Posted March 12, 2017

Posted March 12, 2017

Wagnerian bass Kurt Moll, notably Gurnemanz in Parsifal and King Marke in Tristan und Isolde, died on March 5, 2017 in Cologne, Germany after a long illness.  He was 78.
 
Mr. Moll bid an emotional farewell to the opera stage in 2006 on the last night of the annual Munich Opera Festival at the Bavarian State Opera, singing the small role of the Night Watchman in Wagner’s “Die Meistersinger von Nürnberg” — a part he had sung nearly four decades earlier as a young performer at the Bayreuth Festival.
 
Charles Michener wrote in The New York Observer:  When the great German bass Kurt Moll came out for his curtain call after the second act of Die Meistersinger at the Bavarian State Opera in Munich, the audience gave him a hero’s ovation.

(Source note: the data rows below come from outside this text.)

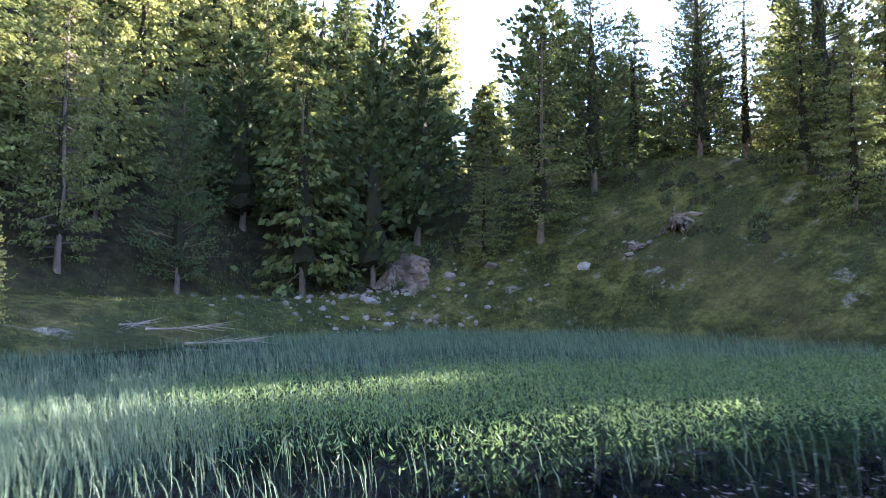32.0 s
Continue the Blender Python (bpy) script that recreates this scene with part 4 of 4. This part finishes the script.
rg = np.random.default_rng(18)
n = 115000
x, y = rg.uniform(-16, 16, n), rg.uniform(185, 199, n)
keep = rg.uniform(0, 1, n) < herb_density(x, y)
x, y = x[keep], y[keep]
n = len(x)
d = np.stack([rg.normal(0, 1, n), rg.normal(0, 1, n), rg.uniform(0.2, 2.2, n)], 1)
l = rg.uniform(0.05, 0.13, n)
tagged(new("bogbean", mesh_of("bogbean", *sprays(np.stack([x, y, rg.uniform(0.03, 0.32, n)], 1), d, l, l * 0.11, rg), HERB)), "low fresh green marsh plants between the sedges", "marsh plants", kind="stuff")


def litter(x, y):
    near = np.interp(x, [-17, -11, -6, 2, 10, 16, 20], [162, 160, 160, 162, 165, 165, 162])
    return step(-10.5, -7.5, x) * step(0, 3, y - near) * step(188, 180, y) * step(-0.25, 0.3, fbm(x * 0.8, y * 0.8, 0, 3, 51)) * (lake_distance(x, y) < 0)


rg = np.random.default_rng(8)
n = 110000
x, y = rg.uniform(-14, 20, n), rg.uniform(160, 197, n)
keep = rg.uniform(0, 1, n) < litter(x, y)
x, y = x[keep], y[keep]
n = len(x)
a = rg.uniform(0, 6.28, n)
d = np.stack([np.cos(a), np.sin(a), rg.uniform(0.0, 0.1, n)], 1)
s = np.stack([-np.sin(a), np.cos(a), rg.uniform(-0.05, 0.05, n)], 1) * 0.014
l = rg.uniform(0.03, 0.09, n)[:, None]
p = np.stack([x, y, rg.uniform(0.006, 0.012, n)], 1)
v = np.stack([p - d * l, p + s, p + d * l, p - s], 1).reshape(-1, 3)
tagged(new("floating_leaves", mesh_of("floating_leaves", v, np.arange(n * 4).reshape(-1, 4), LEAVES)), "brown-grey leaves floating on the water", "water plants", kind="stuff")


def slope_grass(x, y):
    d = lake_distance(x, y)
    bare = np.hypot(x + 38.2, y - 172.5) < 7
    return step(0.2, 1.0, d) * ~bare * step(-0.35, 0.35, fbm(x * 0.3, y * 0.3, 0, 3, 61)) * step(60, 20, d)


v, f = blades(70000, -70, -20, 60, 205, slope_grass, 0.28, 0.03, 6)
v2, f2 = blades(50000, -42, 36, 196, 232, slope_grass, 0.25, 0.022, 7)
tagged(new("grass", mesh_of("grass", np.vstack([v, v2]), np.vstack([f, f2 + len(v)]), GRASS)), "short yellow-green mountain grass tufts", "grass", kind="stuff")
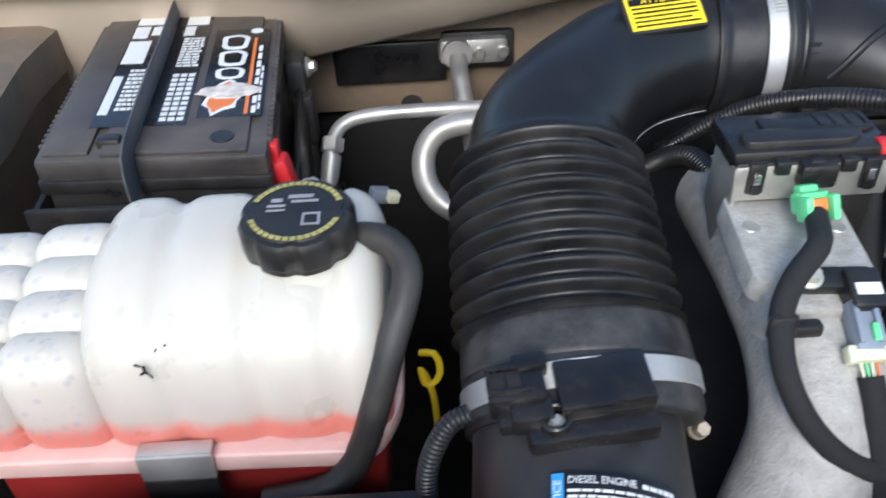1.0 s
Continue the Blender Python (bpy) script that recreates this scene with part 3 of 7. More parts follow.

Mr. Moll had appeared only fleetingly as the tipsy Night Watchman in old Nürnberg, but this was the 68-year-old singer’s last performance on any opera stage and the good people of Munich were not about to let him go gently. What was most extraordinary was not that the cheers lasted for a good 10 minutes, but that they were so palpably felt. For these opera goers, Mr. Moll wasn’t just an artist delivering his swan song; he was more like a departing relative who would be personally missed.”
 

Mr. Moll once said of Wagners’ music:  “His monologue contains some of the most ravishing music ever written, but it’s also very long and very inward, if the bass isn’t careful, he will find that his audience has fallen fast asleep by the end of it. You can stand there in your beard, and that beard will seem to get longer and longer as you sing.  You have to remember to externalize what is essentially inward — to give the monologue life, variety, color, nuance.  That’s what keeps the audience listening.”